Una straordinaria capacità di adattamento
“L’eco di questo evento, senza precedenti nel mondo arabo, si farà sentire senza ombra di dubbio in più di un paese nella regione”, dichiarava il giornale libanese Annahar nell’editoriale pubblicato ieri. Alcuni egiziani si sono uniti, venerdì al Cairo, ad un gruppo di tunisini che stavano celebrando, di fronte alla loro ambasciata, la fuga del presidente Ben Ali, ed hanno chiesto a loro volta la partenza di Hosni Mubarak, al potere dal 1981. “Egiziani ascoltate i tunisini, ora è il vostro turno!”, erano gli slogan scanditi dai manifestanti.

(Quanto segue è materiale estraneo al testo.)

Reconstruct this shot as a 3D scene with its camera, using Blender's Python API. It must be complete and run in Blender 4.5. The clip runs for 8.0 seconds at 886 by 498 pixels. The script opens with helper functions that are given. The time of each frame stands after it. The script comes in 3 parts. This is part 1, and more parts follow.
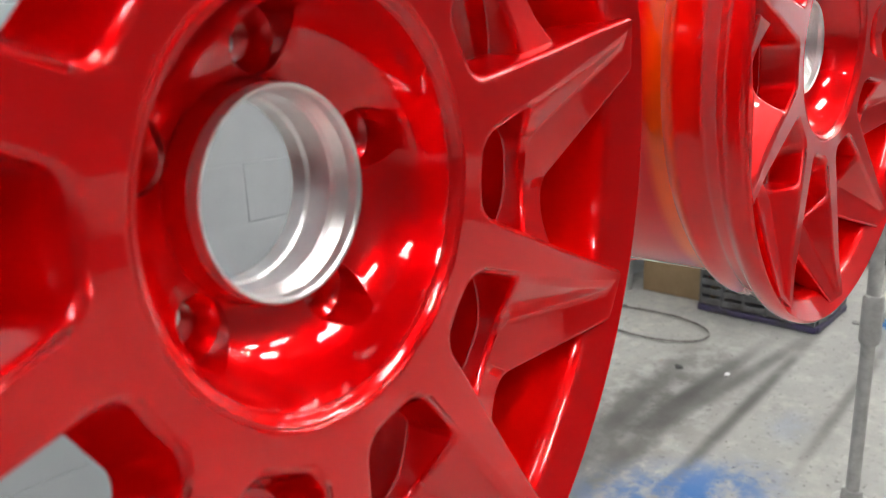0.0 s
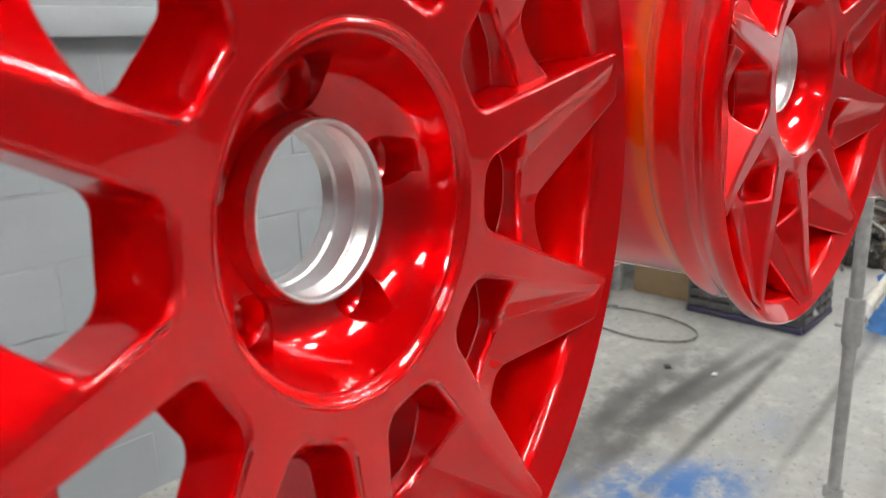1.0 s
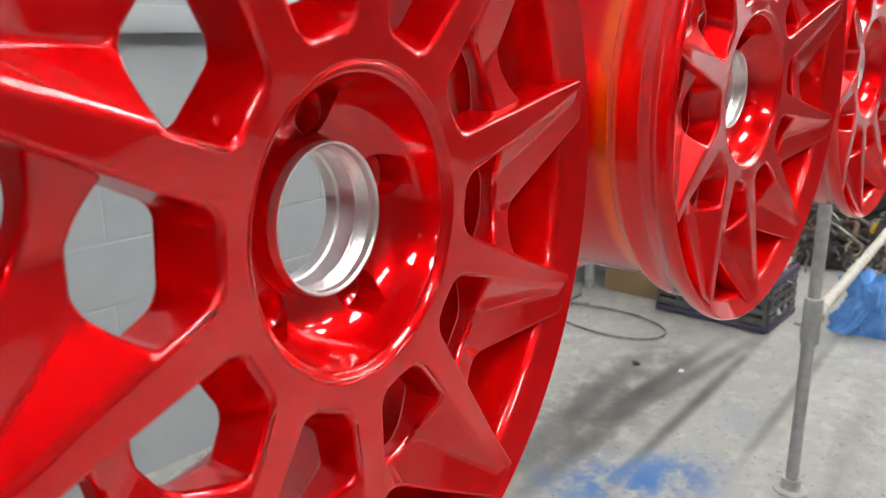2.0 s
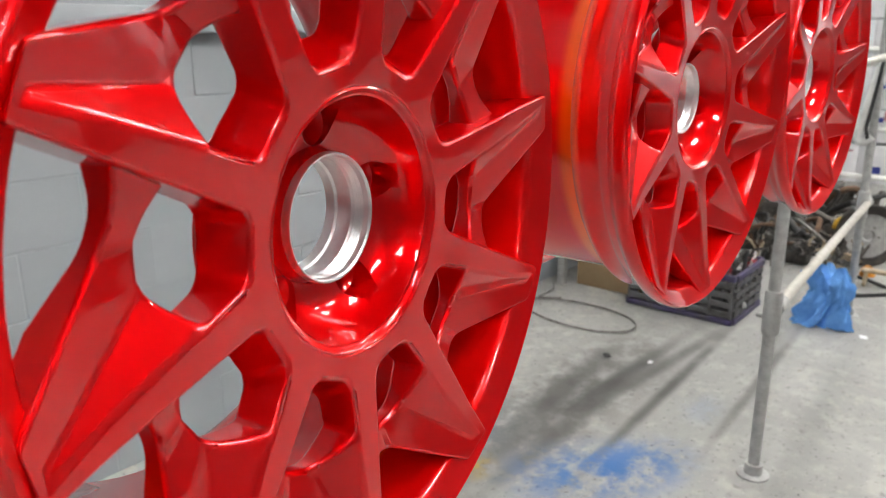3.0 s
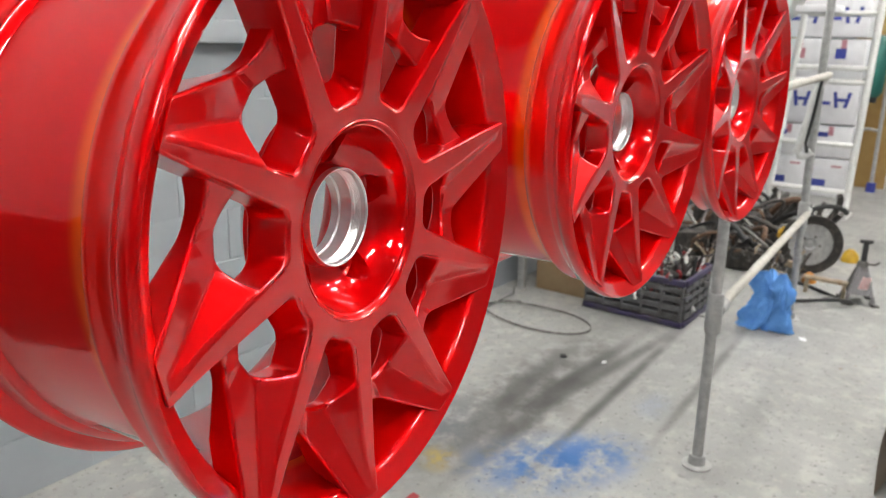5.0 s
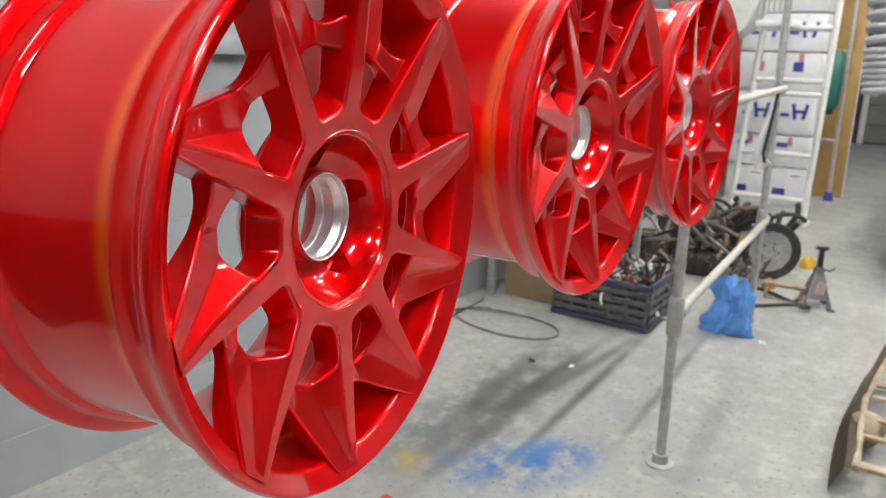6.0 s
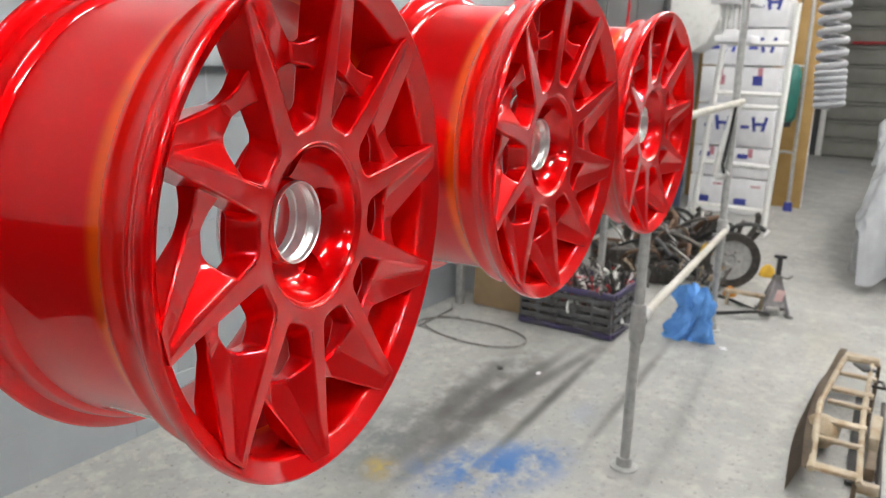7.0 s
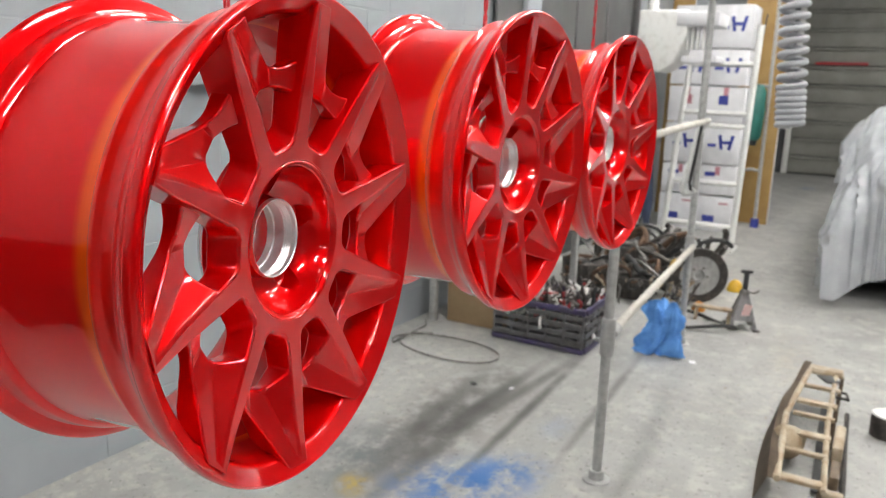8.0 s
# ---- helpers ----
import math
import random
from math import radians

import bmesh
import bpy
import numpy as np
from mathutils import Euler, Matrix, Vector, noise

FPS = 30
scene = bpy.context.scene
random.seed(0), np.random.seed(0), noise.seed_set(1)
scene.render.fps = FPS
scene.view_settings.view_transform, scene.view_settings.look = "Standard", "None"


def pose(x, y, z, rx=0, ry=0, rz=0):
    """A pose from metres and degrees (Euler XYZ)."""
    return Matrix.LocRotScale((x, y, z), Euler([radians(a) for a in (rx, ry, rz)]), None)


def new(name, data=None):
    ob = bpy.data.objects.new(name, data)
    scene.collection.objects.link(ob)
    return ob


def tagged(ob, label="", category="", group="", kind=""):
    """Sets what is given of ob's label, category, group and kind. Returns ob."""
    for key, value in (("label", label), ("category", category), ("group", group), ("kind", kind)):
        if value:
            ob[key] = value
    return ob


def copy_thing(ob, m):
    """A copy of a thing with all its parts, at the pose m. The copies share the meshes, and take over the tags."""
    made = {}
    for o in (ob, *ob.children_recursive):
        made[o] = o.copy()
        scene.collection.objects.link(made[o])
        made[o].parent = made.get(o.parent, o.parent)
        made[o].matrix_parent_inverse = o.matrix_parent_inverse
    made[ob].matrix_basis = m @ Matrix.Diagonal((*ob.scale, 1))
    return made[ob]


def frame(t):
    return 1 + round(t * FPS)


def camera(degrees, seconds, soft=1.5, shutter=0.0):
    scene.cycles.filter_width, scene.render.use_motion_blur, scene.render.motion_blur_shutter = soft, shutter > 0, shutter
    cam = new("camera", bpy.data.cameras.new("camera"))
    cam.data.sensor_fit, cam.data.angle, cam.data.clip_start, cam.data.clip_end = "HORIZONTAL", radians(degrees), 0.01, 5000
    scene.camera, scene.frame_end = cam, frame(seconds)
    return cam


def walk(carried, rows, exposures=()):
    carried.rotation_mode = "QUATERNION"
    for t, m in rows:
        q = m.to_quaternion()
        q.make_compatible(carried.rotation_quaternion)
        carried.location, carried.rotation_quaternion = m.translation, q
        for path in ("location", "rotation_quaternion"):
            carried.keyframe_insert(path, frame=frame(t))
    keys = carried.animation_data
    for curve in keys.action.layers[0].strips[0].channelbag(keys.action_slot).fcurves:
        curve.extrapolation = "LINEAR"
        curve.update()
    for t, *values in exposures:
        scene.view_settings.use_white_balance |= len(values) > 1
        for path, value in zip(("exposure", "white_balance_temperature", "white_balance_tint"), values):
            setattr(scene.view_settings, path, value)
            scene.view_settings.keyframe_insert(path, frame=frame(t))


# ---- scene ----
cam = camera(60.46, 8.0, soft=1.1)
cam.data.dof.use_dof = True
cam.data.dof.focus_distance = 0.62
cam.data.dof.aperture_fstop = 12.0
walk(cam, [
    (0, pose(-0.3184, -0.2131, 1.4502, 74.724, 2.383, -56.304)),
    (0.5, pose(-0.3377, -0.2253, 1.4594, 74.713, 2.282, -56.483)),
    (1, pose(-0.3634, -0.2345, 1.4687, 74.627, 1.749, -56.750)),
    (1.5, pose(-0.3886, -0.2467, 1.4785, 74.467, 1.053, -57.480)),
    (3, pose(-0.4795, -0.2944, 1.5066, 74.054, 0.251, -60.298)),
    (3.5, pose(-0.5068, -0.3055, 1.5135, 73.556, -0.075, -60.873)),
    (4, pose(-0.5295, -0.3168, 1.5167, 73.360, -0.300, -61.233)),
    (4.5, pose(-0.5690, -0.3344, 1.5276, 73.965, -0.658, -61.934)),
    (6, pose(-0.6802, -0.3850, 1.5446, 75.319, -1.373, -65.144)),
    (6.5, pose(-0.7016, -0.3953, 1.5474, 75.722, -1.516, -66.291)),
    (7, pose(-0.7272, -0.4100, 1.5507, 76.213, -1.737, -67.441)),
    (7.5, pose(-0.7481, -0.4203, 1.5529, 76.908, -1.992, -68.405)),
    (8, pose(-0.7613, -0.4264, 1.5562, 77.587, -1.924, -69.424)),
], exposures=[(0.0, 0.0), (8.0, 0.0)])

# ---------------------------------------------------------------- world and light
world = bpy.data.worlds.new("world")
scene.world = world
world.use_nodes = True
world.node_tree.nodes["Background"].inputs[0].default_value = (0.75, 0.8, 0.85, 1)
world.node_tree.nodes["Background"].inputs[1].default_value = 0.05

TUBE_STRENGTH = 66.0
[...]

In Giordania migliaia di persone hanno manifestato in diverse città per protestare contro la crescita della disoccupazione e dell’inflazione, ma anche per invocare la fine del regime. In Algeria gli scontri sono cominciati ad inizio gennaio, dopo l’innalzamento dei prezzi dei prodotti di largo consumo. Ma anche se il messaggio proveniente dalla Tunisia è percepito in modo chiaro, il suo impatto a corto termine e i rischi di contagio restano difficili da valutare nell’immediato. I regimi autoritari arabi hanno dimostrato di avere una buona capacità di adattamento alle novità e ai venti di cambiamento. Alcuni esempi meritano di essere sottolineati. La rivolta algerina del 1988, assetata di diritti e di libertà, è stata dirottata ed ha permesso al sistema politico di rigenerarsi instaurando una democrazia di facciata. Anche in Siria la “primavera di Damasco” sbocciata nel 2000 è stata soffocata sul nascere. Diversamente dal regime di Ben Ali, estremamente totalitario e repressivo, in Algeria, in Marocco e in Egitto gli apparati di potere concedono piccole valvole di sfogo alla società civile e alle opposizioni. Altri invece, immersi nel petrolio come l’Arabia Saudita e la Libia, riescono a comprare il silenzio dei rispettivi popoli.
Per Claire Spencer, a capo del programma Medio Oriente e Nord Africa dell’Istituto Chatam House (Londra), la possibilità che l’Algeria segua una evoluzione “alla tunisina” resta tuttavia un grande punto interrogativo. E’ evidente che la maggior parte dei regimi arabi siano sotto tensione di fronte all’eventualità di un contagio della rivoluzione tunisina. Ma è difficile dire con altrettanta certezza se un simile scenario possa riprodursi in altri paesi arabi. Quando si arriva alla rivolta di piazza, tutti gli scenari diventano possibili…perfino i più cupi.